The PSC investigation found that Central Hudson is in compliance with the Home Energy Fair Practices Act, but that there are opportunities to further improve termination processes and procedures. The PSC investigation also found no evidence of trends suggesting systemic improper practices or procedures. In many instances, according to the PSC, disputes between customers and Central Hudson arose or were prolonged because of customer failures or delays in providing appropriate documentation. Again, Maserjian.

“So we really feel vindicated that there were no instances of violations of not following the Home Energy Fair Practices Act rules and regulations, that there were no instances of discrimination,” Maserjian says. “And that’s what we had said all along, and we really feel that the Public Service Commission did their due diligence and found that we were in compliance with all the rules and regulations and that we do treat our customers fairly.”

Bix responds to the outcome of the PSC investigation.
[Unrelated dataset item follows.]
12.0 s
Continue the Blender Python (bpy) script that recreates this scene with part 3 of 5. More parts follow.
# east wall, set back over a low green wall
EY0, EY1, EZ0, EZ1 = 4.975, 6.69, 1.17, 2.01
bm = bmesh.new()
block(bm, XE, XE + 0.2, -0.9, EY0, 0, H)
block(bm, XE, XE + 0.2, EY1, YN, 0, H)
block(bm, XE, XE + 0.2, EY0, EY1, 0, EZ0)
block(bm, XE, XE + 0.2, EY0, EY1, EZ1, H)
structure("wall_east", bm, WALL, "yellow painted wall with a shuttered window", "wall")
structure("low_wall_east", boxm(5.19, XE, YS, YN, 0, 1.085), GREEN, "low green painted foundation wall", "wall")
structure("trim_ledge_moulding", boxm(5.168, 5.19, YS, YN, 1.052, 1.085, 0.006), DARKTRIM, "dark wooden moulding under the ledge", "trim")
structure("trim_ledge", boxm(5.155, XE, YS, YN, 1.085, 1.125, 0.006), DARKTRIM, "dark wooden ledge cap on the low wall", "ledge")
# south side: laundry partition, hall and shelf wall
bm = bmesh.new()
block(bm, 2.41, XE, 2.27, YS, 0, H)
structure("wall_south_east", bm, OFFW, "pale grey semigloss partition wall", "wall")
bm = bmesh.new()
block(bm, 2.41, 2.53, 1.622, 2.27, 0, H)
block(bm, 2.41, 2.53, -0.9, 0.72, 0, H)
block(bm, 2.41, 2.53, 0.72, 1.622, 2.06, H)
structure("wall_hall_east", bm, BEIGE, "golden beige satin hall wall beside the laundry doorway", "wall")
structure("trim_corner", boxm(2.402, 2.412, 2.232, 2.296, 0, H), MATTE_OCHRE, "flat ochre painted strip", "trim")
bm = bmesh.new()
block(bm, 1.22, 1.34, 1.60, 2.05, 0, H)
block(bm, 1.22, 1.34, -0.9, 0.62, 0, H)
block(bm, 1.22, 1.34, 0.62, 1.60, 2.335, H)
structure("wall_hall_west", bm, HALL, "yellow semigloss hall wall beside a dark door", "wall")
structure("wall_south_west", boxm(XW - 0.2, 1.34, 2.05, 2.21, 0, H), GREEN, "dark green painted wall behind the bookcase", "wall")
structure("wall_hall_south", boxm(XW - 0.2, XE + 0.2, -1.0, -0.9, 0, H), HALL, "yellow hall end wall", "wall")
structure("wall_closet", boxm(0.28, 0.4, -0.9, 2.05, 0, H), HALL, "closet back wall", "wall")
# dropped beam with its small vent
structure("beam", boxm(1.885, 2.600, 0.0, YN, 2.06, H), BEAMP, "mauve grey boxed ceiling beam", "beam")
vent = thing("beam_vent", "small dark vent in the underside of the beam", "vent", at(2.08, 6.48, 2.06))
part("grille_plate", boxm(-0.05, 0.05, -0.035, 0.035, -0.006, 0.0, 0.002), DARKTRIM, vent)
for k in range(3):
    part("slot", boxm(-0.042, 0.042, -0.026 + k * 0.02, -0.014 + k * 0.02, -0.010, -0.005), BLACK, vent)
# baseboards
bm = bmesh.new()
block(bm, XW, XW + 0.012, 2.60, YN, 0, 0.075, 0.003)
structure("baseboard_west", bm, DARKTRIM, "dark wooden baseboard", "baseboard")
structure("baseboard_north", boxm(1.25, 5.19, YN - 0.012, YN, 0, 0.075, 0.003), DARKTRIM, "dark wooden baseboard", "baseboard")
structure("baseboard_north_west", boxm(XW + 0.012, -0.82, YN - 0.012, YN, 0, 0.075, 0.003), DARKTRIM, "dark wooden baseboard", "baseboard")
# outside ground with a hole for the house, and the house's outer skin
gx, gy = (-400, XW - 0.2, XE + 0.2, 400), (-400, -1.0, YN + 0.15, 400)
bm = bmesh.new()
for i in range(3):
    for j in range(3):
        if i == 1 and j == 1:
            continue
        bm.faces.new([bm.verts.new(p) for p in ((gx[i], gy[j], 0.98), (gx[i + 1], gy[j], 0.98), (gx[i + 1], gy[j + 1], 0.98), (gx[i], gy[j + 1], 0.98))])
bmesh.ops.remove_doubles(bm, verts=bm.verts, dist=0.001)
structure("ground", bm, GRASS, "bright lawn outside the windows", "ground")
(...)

“And so we’re pleased, that as a result of these findings, Central Hudson’s going to raise the debt threshold they use to determine shutoffs, raise the debt threshold during the winter, especially compared to other times of year, and prioritizing shutoff accounts with the oldest and greatest arrears and not just, or not… rather focusing also on how they can most efficiently shut off the most people. And we’re glad they’re instituting a number of other measures as well to try to reduce shutoffs.”
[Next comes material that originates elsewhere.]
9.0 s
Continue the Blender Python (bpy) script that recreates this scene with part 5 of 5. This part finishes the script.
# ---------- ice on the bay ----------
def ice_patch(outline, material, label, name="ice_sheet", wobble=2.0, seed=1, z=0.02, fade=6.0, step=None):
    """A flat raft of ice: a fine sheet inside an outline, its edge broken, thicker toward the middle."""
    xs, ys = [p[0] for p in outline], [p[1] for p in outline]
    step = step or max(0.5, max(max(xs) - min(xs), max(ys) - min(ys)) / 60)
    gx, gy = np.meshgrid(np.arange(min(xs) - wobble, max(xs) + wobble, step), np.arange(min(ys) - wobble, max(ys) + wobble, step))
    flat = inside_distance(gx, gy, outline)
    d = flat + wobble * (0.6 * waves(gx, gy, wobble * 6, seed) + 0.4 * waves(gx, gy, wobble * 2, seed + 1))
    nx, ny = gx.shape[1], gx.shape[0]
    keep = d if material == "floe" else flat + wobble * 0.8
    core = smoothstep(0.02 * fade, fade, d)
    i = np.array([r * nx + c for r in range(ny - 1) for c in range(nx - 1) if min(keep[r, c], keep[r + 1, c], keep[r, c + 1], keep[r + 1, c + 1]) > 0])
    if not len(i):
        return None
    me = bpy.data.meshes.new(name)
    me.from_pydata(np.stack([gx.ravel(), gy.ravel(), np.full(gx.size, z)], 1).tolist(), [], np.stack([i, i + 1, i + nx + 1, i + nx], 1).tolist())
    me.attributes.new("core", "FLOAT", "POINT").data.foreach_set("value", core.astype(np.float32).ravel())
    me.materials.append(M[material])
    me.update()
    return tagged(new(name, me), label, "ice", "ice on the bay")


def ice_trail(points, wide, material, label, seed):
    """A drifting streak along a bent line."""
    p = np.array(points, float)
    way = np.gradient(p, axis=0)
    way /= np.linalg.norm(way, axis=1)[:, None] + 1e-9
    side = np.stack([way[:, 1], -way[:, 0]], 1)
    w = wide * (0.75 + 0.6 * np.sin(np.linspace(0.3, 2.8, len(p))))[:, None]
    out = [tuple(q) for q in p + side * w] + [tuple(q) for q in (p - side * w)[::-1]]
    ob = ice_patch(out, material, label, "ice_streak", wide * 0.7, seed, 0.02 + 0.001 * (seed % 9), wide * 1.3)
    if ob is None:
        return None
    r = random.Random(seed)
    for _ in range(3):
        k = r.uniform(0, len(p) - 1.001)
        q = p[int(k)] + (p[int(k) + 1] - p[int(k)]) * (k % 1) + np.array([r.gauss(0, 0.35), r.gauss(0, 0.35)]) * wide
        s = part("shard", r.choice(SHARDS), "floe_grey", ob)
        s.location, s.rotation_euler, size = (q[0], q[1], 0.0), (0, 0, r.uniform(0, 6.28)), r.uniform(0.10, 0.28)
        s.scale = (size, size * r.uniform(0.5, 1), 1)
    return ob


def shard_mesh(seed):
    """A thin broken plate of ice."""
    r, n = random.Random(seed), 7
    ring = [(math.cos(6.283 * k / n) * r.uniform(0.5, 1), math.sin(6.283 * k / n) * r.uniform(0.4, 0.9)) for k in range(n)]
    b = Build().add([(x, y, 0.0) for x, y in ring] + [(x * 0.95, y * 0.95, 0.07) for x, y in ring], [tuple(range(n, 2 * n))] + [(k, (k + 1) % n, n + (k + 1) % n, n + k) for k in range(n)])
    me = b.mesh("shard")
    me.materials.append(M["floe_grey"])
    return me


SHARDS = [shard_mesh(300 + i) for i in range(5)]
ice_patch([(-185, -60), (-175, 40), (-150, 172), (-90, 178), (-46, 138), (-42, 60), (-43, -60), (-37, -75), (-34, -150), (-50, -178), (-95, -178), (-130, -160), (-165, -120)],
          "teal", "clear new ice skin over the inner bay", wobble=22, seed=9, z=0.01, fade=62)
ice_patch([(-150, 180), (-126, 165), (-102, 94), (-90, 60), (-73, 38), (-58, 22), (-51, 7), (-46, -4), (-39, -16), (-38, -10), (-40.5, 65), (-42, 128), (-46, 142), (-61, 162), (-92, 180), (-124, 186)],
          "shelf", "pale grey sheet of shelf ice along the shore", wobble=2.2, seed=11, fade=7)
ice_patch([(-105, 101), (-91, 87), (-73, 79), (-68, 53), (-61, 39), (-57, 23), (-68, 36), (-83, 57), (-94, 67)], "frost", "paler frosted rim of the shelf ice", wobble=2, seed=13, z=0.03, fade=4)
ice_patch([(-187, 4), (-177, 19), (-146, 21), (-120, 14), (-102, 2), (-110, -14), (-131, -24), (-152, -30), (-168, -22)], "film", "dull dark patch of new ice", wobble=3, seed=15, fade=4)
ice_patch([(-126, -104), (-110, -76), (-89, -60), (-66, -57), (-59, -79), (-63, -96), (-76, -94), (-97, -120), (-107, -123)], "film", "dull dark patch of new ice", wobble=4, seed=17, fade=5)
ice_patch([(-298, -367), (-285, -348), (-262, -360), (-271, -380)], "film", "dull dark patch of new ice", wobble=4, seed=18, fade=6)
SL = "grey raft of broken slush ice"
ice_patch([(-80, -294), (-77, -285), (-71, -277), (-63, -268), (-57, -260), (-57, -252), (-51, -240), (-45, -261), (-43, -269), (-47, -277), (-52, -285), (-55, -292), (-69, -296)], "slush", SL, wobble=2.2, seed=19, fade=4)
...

The Commission also said the utility has agreed to revise training materials for customer service representatives to ensure they provide appropriate guidance for transferring debts where the customer claims identity theft. And the company will provide additional training to ensure employees handle complaints in a manner consistent with the state’s utility consumer protection rules and the company’s training and reference materials. Maserjian says Central Hudson will be working with the PSC in clarifying the recommendations and making any necessary adjustments.

“And, in fact, the PSC did say that they’ll be working with us as we make these adjustments,” Maserjian says. “And we’ll be meeting in the spring to review how these adjustments have been going.”

The PSC found Central Hudson performed 11,304 residential terminations in 2016, about 4.3 percent of its total residential customers. That’s higher than the average rate of all New York state utilities, which was 3.1 percent.